Brig-Gen Andrew Nyamvumba was named alongside several other top army officials in new positions.

But he is now a fingered man after the US Department of Treasury listed him among six people considered warmongers in eastern DRC.

It said Andrew Nyamvumba was among those who “helped fuel the conflict in the eastern Democratic Republic of Congo”.

The US Treasury Department had sanctioned a total of six people from Rwanda and the DRC.

They include three FDLR (Hutu rebel group in DRC) leaders: Apollinaire Hakizimana, a Rwandan national, FDLR defence commissioner; Brigadier General Sebastian Uwimbabazi, a Rwandan national, FDLR intelligence leader; and Ruvugayimikore Protogene, a Rwandan national, leader of the FDLR-affiliated Maccabe group, formerly known as the Commando de Recherche et d’Action en Profondeur.

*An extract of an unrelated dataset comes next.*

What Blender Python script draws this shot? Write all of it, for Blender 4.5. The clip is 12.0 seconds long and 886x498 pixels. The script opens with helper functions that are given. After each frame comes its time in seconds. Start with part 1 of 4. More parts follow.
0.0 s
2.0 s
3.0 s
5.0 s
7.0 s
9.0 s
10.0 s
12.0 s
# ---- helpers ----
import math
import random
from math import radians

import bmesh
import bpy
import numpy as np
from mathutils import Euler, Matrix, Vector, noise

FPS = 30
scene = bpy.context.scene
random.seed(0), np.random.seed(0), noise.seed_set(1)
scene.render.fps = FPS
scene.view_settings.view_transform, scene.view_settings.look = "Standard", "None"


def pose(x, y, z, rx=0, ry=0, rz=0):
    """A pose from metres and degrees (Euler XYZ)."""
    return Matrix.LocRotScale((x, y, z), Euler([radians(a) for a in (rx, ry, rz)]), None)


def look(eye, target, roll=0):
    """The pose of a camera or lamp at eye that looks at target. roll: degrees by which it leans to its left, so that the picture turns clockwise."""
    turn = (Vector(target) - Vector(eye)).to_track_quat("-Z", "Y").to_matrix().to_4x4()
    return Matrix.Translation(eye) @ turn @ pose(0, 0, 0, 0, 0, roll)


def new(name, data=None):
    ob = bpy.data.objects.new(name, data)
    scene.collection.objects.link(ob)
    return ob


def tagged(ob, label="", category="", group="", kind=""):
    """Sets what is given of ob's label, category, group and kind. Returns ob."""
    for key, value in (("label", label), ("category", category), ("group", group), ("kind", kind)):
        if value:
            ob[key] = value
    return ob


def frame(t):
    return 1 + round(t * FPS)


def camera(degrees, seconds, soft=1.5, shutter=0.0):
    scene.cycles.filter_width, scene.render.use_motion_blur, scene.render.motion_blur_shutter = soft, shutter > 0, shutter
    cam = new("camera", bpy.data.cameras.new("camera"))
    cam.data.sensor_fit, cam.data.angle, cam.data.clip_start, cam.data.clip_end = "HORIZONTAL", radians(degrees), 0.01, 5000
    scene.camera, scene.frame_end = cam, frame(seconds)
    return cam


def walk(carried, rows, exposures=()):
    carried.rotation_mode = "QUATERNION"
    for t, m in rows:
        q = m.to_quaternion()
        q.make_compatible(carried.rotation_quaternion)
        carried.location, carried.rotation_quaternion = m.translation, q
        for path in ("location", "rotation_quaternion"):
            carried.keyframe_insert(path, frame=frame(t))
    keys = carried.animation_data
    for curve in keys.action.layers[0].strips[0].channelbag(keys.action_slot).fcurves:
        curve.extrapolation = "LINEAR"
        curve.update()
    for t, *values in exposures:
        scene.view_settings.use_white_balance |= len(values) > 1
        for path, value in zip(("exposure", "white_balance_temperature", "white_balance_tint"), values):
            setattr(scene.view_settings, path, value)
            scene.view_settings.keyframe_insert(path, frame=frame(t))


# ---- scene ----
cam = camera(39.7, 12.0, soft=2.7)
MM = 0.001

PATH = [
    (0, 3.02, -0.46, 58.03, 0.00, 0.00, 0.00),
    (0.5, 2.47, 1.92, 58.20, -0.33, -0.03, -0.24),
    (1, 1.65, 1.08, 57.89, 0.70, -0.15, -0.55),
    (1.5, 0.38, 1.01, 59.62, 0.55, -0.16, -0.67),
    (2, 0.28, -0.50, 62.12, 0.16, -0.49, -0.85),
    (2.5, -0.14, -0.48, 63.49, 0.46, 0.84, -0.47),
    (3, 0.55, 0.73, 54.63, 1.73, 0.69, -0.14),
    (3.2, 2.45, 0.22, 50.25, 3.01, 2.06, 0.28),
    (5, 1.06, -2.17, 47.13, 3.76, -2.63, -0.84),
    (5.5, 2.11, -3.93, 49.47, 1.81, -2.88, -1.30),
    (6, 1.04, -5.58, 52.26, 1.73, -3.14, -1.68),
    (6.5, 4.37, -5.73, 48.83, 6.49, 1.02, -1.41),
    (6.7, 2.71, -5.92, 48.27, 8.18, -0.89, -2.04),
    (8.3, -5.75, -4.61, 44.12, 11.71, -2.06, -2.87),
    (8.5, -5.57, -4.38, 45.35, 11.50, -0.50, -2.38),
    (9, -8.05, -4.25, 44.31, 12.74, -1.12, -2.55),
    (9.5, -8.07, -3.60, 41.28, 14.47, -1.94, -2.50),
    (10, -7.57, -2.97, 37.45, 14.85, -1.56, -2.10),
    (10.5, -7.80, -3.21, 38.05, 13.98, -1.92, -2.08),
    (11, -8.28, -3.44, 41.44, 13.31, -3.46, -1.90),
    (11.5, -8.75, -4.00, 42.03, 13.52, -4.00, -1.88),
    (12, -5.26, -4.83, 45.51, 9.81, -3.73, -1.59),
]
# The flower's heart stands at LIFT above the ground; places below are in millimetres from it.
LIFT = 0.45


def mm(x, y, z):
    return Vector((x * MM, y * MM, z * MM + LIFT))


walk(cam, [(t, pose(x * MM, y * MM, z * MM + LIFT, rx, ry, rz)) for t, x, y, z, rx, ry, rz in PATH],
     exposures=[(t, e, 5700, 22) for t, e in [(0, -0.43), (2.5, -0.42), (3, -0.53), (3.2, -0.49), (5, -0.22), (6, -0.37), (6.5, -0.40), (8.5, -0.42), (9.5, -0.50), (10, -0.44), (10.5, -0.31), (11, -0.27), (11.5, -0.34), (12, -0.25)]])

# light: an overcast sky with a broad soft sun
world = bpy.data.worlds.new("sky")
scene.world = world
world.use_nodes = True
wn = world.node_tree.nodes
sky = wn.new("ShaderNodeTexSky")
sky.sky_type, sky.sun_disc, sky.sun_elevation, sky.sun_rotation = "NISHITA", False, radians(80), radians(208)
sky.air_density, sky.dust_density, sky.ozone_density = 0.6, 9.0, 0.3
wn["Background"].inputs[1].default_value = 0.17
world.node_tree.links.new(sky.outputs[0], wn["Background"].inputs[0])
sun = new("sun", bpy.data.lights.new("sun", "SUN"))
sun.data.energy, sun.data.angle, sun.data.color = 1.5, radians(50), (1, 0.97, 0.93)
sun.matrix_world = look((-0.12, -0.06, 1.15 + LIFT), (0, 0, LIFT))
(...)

The sanctions also targeted Bernard Byamungu, a Congolese national, deputy commander of operations and intelligence for the M23, a Tutsi rebel group in the DRC. Salomon Tokolonga, a Congolese national and commander of the 3411th regiment of the FARDC (Congolese army), is also targeted.

“Nyamvumba, the head of operations of the 3rd Division of the Rwandan Defence Forces (RDF) whose units penetrated Congolese territory and provided support to the M23, which has long-standing ties with the Rwandan government”, the Treasury Department statement said.

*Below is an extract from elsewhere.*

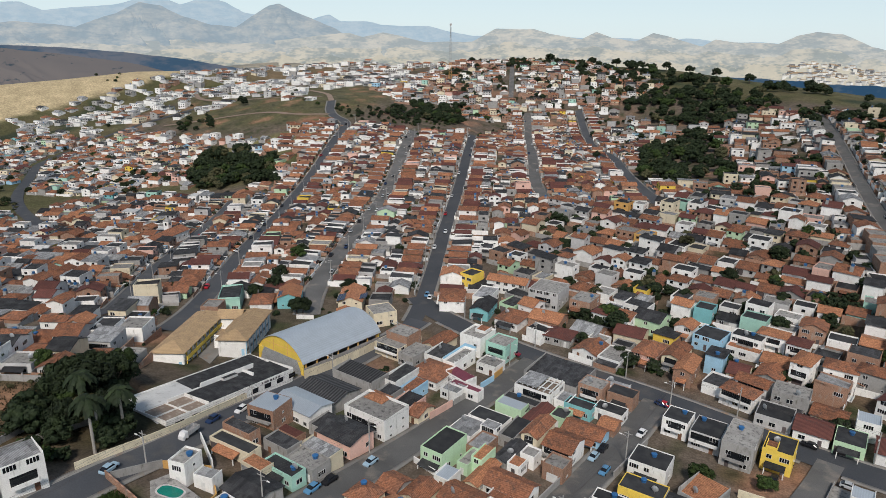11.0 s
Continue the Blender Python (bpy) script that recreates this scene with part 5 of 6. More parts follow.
near(-21.1, 227.6, 5.8, 12, 2, "across", "cream", "clay", top=5.0, turn=4, tank=False)
near(-15.3, 221.6, 5.4, 12, 2, "across", "brick", "orange", top=5.0, turn=8, tank=False)
near(-17.2, 247.0, 9, 10, 2, "flat", "blue", "tarred", top=4.6, parapet=0.2, turn=-2, tank=False)
near(-26.6, 249.1, 6, 7.6, 2, "across", "white", "orange", top=4.6, turn=2, tank=False)
near(-6.5, 250.5, 9.6, 6, 2, "flat", "white", "tarred", top=5.4, parapet=0.2, turn=0, tank=True)
near(-6.0, 245.6, 10.4, 4, 1, "shed", "white", "orange", top=2.8, turn=2, tank=False)
near(2.3, 216.7, 9.2, 6.4, 2, "hip", "white", "clay", top=4.8, turn=-5, tank=False)
near(3.6, 224.2, 9, 6, 2, "gable", "white", "clay", top=4.8, turn=-3, tank=False)
near(12.8, 213.0, 9, 9, 1, "flat", "grey", "tarred", top=3.2, parapet=0.4, turn=6, tank=False)
near(22.4, 212.0, 8.4, 9, 1, "gable", "white", "oxide", top=3.3, turn=6, tank=False)
near(12.6, 241.1, 5.4, 10, 3, "hip", "white", "orange", top=7.2, turn=-4, tank=False)
near(31.0, 211.5, 7, 8.6, 1, "flat", "green", "tarred", top=3.5, parapet=0.2, turn=6, tank=True)
near(33.1, 220.5, 5.4, 6, 2, "shed", "white", "metal", top=4.8, turn=8, tank=False)
near(40.9, 212.4, 9, 8.4, 1, "gable", "white", "oxide", top=3.3, turn=6, tank=False)
near(50.0, 217.0, 8.6, 6.6, 2, "hip", "cream", "clay", top=4.4, turn=-6, tank=False)
near(50.5, 210.8, 8, 5, 1, "flat", "cream", "tarred", top=3.2, turn=3, tank=False)
near(59.6, 213.0, 8.4, 10, 1, "hip", "ochre", "tan", top=3.4, turn=-2, tank=False)
near(37.0, 234.7, 6.6, 8, 2, "across", "white", "oxide", top=4.4, turn=-12, tank=False)
near(47.7, 234.5, 6.6, 8, 2, "across", "white", "oxide", top=4.4, turn=-3, tank=False)
near(56.3, 233.0, 8.4, 9, 2, "shed", "turquoise", "pale", top=5.2, turn=-8, tank=False)
near(69.4, 254.9, 7, 8, 2, "across", "white", "metal", top=4.8, turn=-58, tank=False)
near(66.8, 212.0, 5, 9, 1, "flat", "turquoise", "tarred", top=3.2, turn=-10, tank=False)
near(64.8, 226.5, 8.2, 6, 1, "shed", "brick", "pale", top=3.0, turn=-8, tank=False)

# along the curving road
near(-88.0, 36.5, 8.8, 9.0, 2, "flat", "cream", "tarred", top=5.3, parapet=0.5, turn=88, label="cream two-storey shop house with a flat dark roof")
near(-80.9, 60.9, 7.6, 6.6, 3, "shed", "white", "pale", top=6.6, rise=0.7, turn=88, tank=False, label="white three-storey house with open upper floors")
near(-82.4, 49.3, 3.0, 12.0, 1, "shed", "white", "clay", top=3.0, turn=86, tank=False)
near(-82.0, 54.7, 3.6, 9.6, 1, "shed", "white", "pale", top=3.2, turn=86, tank=False)
near(-132.0, 37.4, 8.5, 6.0, 2, "flat", "green", "pale", top=4.5, turn=80)
near(-137.5, 45.5, 9.0, 6.5, 1, "shed", "brick", "fibre", top=3.3, turn=80)
near(-126.9, 48.5, 7.0, 4.0, 1, "shed", "cement", "clay", top=2.8, turn=80)


def garden_wall(points, h, mat, label, thick=0.2, curved=False):
    """A free-standing wall that follows the ground, coped on top."""
    s = Shape()
    runs = [along(points, 2.5)] if curved else [along([p, q], 2.5) for p, q in zip(points, points[1:])]
    for (ax, ay), (bx, by), (dx, dy) in [step for c, w in runs for step in zip(c, c[1:], w)]:
        nx, ny = -dy * thick / 2, dx * thick / 2
        za, zb = at_ground(ax, ay), at_ground(bx, by)
        top, cop = h, 0.07
        for lo, hi, k in ((-1.0, top, 1.0), (top, top + cop, 1.5)):
            p = [(ax + nx * k, ay + ny * k), (ax - nx * k, ay - ny * k), (bx - nx * k, by - ny * k), (bx + nx * k, by + ny * k)]
            zz = (za, za, zb, zb)
            s.face([(x, y, z + hi) for (x, y), z in zip(p, zz)])
            for i in range(4):
                j = (i + 1) % 4
                s.face([(*p[i], zz[i] + lo), (*p[j], zz[j] + lo), (*p[j], zz[j] + hi), (*p[i], zz[i] + hi)])
    ob = new("garden_wall", s.mesh("garden_wall", [mat]))
    return tagged(ob, label, "wall")


CE, WH, BR = WALLS["cement"], WALLS["white"], WALLS["brick"]
garden_wall([(-97.6, 139), (-98.6, 156), (-101.2, 177)], 3.0, WALLS["cream"], "stained cream street wall before the sports hall", curved=True)
garden_wall([(-100.5, 137), (-92, 110), (-83.5, 90), (-80, 70)], 2.0, WALLS["cream"], "long cream street wall beside the road", curved=True)
garden_wall([(9.5, 131), (18, 137), (24, 147), (25.5, 160), (25, 172)], 2.2, CE, "pale rendered wall curving round a dirt yard", curved=True)
garden_wall([(16, 173.5), (25, 175)], 2.0, WALLS["cream"], "cream garden wall behind a small lawn")
garden_wall([(10, 165), (25, 164)], 1.8, CE, "rendered wall along a small lawn")
garden_wall([(-140.0, 167.6), (-135.3, 171.9)], 1.6, WH, "low white wall between trees and yard")
garden_wall([(-7.5, 150), (-6.5, 139.5), (9, 142), (9.5, 151)], 2.0, CE, "bare rendered wall of a house yard")
garden_wall([(-74.5, 73.5), (-51, 75.5)], 2.0, BR, "bare block wall of the pool yard")
garden_wall([(-72.5, 84), (-66, 91), (-57, 87), (-51, 75.5)], 1.8, WALLS["ochre"], "ochre yard wall beside the pool")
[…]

He will now head the commandant of a military college in Nyakinama. Rwanda did not immediately respond to his listing alongside rebels when the sanctions were announced last week. American entities are barred from engaging with him.

The US Treasury Department had each of these individuals contributed to the instability in eastern Congo-Kinshasa. And that these six people are involved “in numerous cases, in human rights violations, including sexual violence and violence against children”.

Following the announcement of these sanctions, President Félix Tshisekedi expressed his satisfaction, saying that “things have started to move on the diplomatic front, with sanctions being imposed”. The Congolese president added, however, that “the people sanctioned were not those we were expecting”.